ENTRIES PROVIDED:
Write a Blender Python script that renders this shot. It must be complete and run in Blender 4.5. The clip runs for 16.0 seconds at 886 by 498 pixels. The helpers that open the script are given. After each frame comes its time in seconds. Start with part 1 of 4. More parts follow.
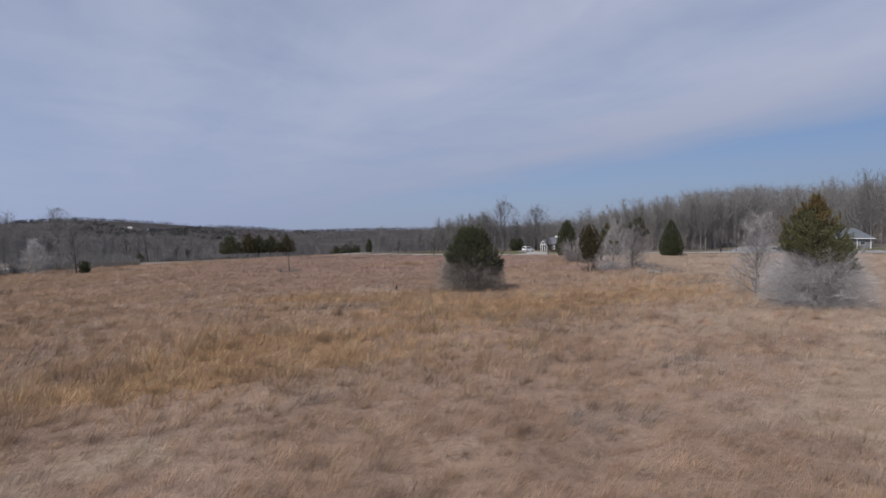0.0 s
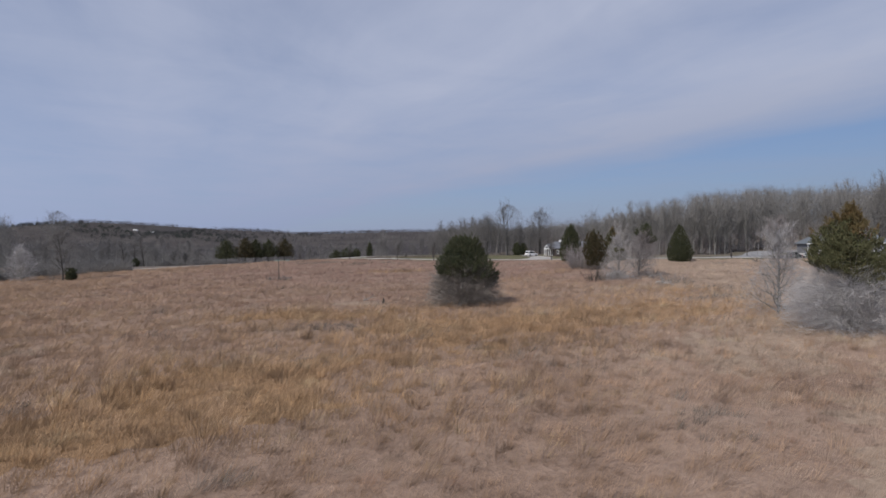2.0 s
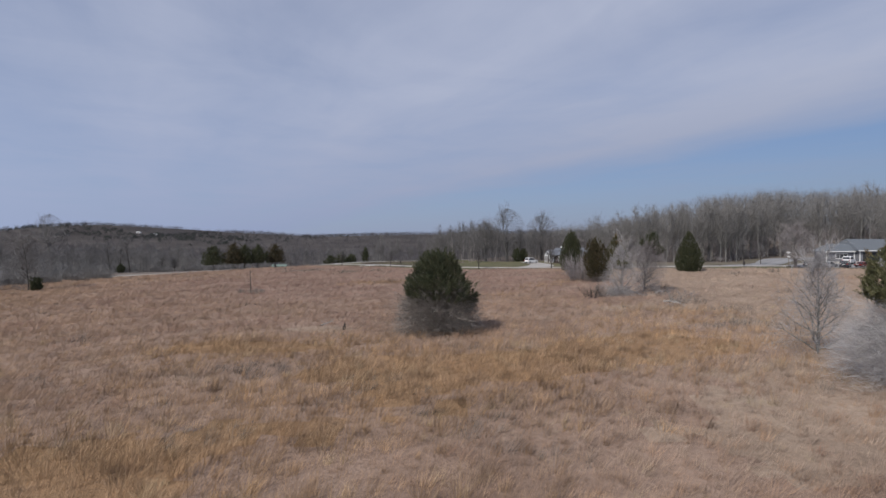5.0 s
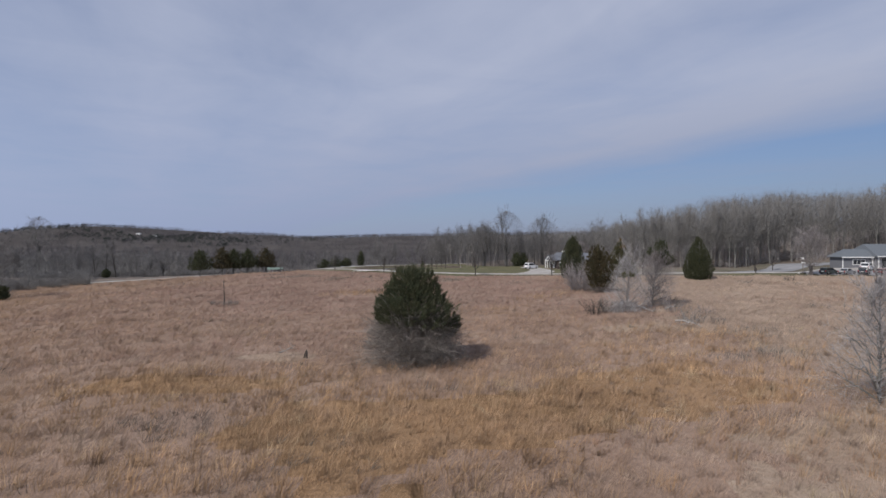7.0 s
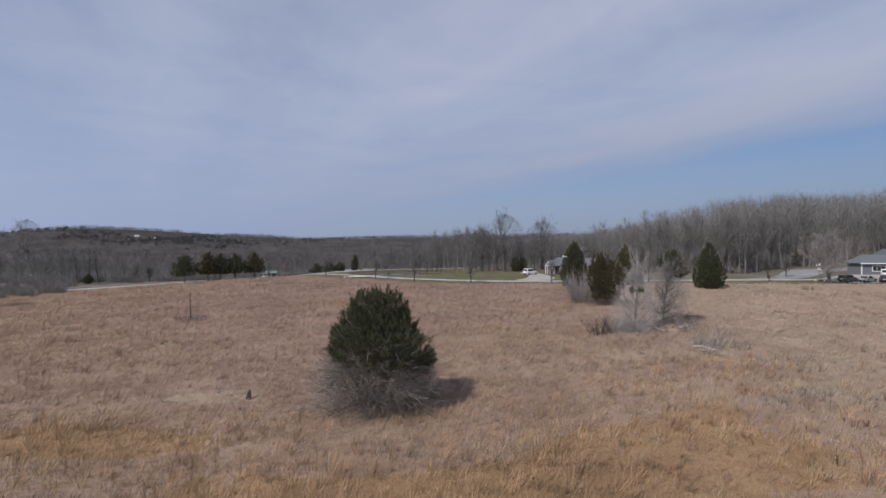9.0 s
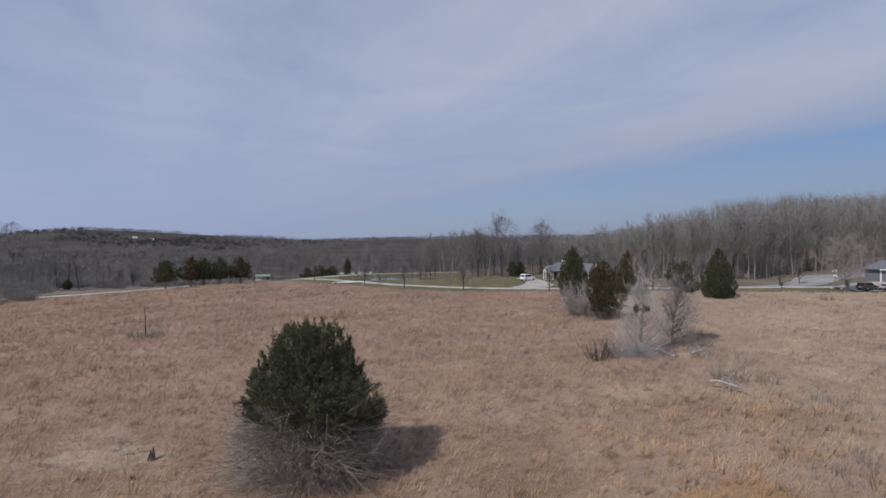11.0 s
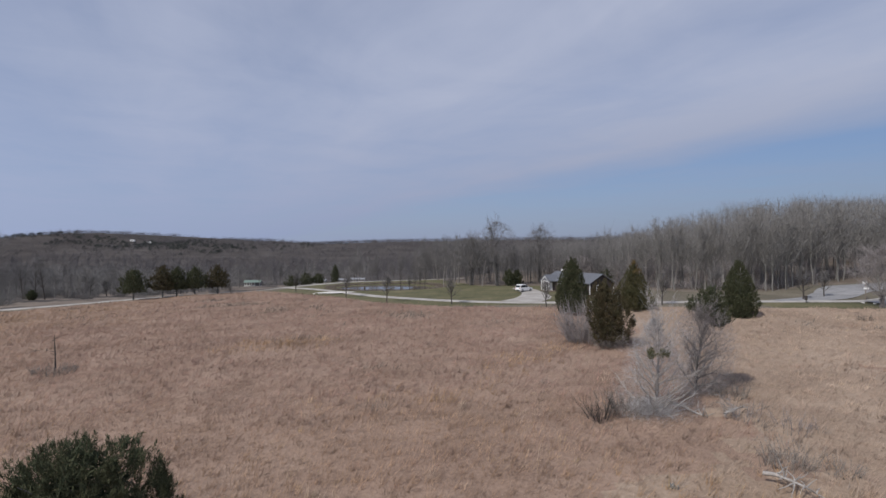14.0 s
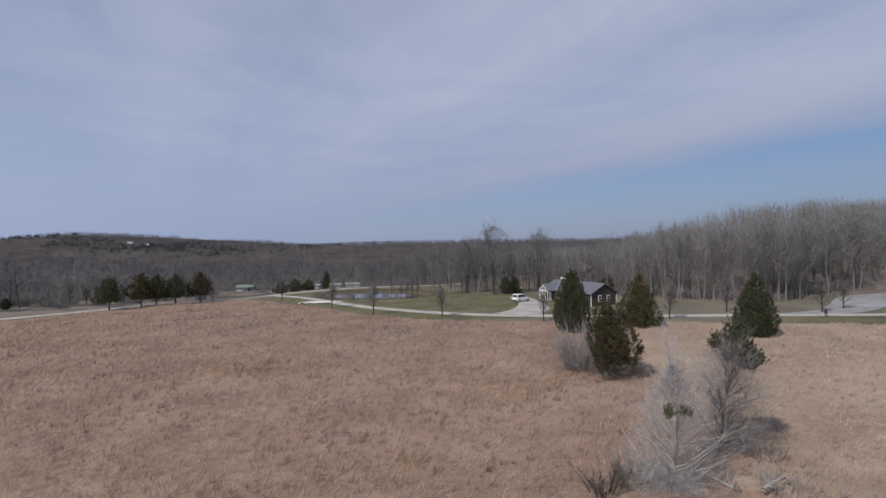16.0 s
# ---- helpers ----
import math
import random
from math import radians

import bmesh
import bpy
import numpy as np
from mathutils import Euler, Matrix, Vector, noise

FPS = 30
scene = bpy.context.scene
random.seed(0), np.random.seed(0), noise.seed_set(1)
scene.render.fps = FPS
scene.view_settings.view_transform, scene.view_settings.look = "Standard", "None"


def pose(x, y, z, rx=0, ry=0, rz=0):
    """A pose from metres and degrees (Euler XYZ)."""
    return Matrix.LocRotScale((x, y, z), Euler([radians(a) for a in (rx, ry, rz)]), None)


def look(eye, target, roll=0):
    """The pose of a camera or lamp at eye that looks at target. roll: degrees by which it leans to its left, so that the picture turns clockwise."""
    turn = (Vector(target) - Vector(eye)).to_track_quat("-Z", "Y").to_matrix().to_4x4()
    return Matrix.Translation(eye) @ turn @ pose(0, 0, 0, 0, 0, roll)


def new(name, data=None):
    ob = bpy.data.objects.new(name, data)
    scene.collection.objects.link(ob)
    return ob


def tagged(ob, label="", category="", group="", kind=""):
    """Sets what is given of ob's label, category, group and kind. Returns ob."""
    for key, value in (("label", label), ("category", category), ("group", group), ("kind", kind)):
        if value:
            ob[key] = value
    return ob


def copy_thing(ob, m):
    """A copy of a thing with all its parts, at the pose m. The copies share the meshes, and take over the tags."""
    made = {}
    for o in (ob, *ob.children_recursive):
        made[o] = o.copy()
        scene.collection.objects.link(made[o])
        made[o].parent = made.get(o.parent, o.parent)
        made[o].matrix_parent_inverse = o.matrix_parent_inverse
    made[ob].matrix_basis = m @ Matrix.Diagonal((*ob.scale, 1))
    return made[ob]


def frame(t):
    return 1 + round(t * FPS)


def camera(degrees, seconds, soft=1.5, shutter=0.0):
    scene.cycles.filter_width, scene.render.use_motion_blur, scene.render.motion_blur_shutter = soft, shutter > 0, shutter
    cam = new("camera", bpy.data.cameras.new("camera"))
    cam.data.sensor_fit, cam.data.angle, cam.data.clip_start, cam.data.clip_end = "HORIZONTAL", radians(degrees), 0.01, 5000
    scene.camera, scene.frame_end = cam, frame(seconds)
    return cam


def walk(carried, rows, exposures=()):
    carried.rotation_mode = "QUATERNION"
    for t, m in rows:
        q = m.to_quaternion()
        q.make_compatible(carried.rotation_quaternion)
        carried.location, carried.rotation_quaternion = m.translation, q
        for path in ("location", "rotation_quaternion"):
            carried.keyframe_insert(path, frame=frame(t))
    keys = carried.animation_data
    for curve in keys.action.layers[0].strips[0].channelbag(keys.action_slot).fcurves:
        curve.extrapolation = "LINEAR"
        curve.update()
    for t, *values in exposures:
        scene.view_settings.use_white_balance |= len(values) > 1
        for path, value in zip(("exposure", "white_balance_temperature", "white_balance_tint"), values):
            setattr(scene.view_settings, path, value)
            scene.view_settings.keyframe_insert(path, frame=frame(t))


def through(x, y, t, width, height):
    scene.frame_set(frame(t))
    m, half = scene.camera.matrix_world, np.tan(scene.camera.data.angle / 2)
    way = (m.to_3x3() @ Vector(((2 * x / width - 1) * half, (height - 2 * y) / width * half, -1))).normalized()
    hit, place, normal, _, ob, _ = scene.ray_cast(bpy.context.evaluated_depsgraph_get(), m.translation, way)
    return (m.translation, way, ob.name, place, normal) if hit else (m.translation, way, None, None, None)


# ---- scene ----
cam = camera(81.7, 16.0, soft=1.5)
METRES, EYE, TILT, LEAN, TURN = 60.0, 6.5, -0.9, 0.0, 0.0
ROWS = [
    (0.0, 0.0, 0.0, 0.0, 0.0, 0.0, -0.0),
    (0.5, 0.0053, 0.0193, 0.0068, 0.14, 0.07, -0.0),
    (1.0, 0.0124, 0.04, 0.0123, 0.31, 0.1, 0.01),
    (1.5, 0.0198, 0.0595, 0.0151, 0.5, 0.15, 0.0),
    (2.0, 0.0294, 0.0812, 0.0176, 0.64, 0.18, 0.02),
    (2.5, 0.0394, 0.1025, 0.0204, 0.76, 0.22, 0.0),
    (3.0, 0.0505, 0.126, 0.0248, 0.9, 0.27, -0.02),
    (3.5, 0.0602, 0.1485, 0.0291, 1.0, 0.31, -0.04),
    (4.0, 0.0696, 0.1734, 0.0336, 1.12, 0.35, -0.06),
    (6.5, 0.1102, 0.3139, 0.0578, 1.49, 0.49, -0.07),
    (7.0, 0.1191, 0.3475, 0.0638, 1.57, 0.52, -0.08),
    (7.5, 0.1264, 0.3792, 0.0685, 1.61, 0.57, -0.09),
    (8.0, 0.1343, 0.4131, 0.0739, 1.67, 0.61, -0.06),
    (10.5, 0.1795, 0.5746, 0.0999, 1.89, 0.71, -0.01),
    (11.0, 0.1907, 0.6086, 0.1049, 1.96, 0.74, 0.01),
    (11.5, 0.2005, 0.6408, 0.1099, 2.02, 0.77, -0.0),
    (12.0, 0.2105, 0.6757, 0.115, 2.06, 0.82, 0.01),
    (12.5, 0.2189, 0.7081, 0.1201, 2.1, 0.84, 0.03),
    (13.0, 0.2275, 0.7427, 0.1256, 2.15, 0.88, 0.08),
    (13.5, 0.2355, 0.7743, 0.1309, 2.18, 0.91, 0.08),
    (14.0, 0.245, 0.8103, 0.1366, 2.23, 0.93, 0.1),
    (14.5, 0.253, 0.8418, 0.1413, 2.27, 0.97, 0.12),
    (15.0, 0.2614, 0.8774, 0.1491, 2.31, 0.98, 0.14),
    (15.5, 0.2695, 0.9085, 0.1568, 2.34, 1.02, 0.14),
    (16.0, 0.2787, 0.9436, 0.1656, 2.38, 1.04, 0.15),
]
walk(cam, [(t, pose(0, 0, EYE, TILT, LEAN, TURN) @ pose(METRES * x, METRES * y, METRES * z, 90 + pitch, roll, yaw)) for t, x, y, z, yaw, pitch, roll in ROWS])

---

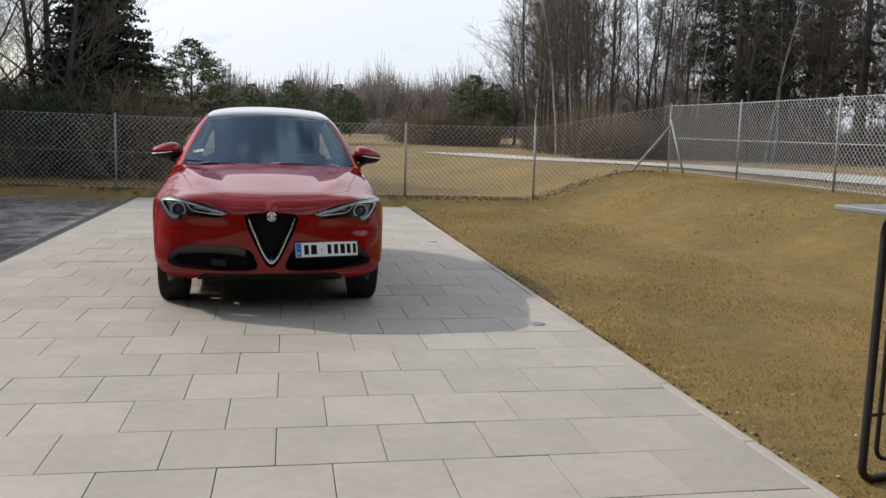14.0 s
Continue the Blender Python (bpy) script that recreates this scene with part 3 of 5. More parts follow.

THE PROBLEM: In the listing above, find the line containing "Write a Blender" and the line containing "of a camera", then return both of them and every line between, exactly, without pictures.

RESPONSE:
Write a Blender Python script that renders this shot. It must be complete and run in Blender 4.5. The clip runs for 16.0 seconds at 886 by 498 pixels. The helpers that open the script are given. After each frame comes its time in seconds. Start with part 1 of 4. More parts follow.
0.0 s
2.0 s
5.0 s
7.0 s
9.0 s
11.0 s
14.0 s
16.0 s
# ---- helpers ----
import math
import random
from math import radians

import bmesh
import bpy
import numpy as np
from mathutils import Euler, Matrix, Vector, noise

FPS = 30
scene = bpy.context.scene
random.seed(0), np.random.seed(0), noise.seed_set(1)
scene.render.fps = FPS
scene.view_settings.view_transform, scene.view_settings.look = "Standard", "None"


def pose(x, y, z, rx=0, ry=0, rz=0):
    """A pose from metres and degrees (Euler XYZ)."""
    return Matrix.LocRotScale((x, y, z), Euler([radians(a) for a in (rx, ry, rz)]), None)


def look(eye, target, roll=0):
    """The pose of a camera or lamp at eye that looks at target. roll: degrees by which it leans to its left, so that the picture turns clockwise."""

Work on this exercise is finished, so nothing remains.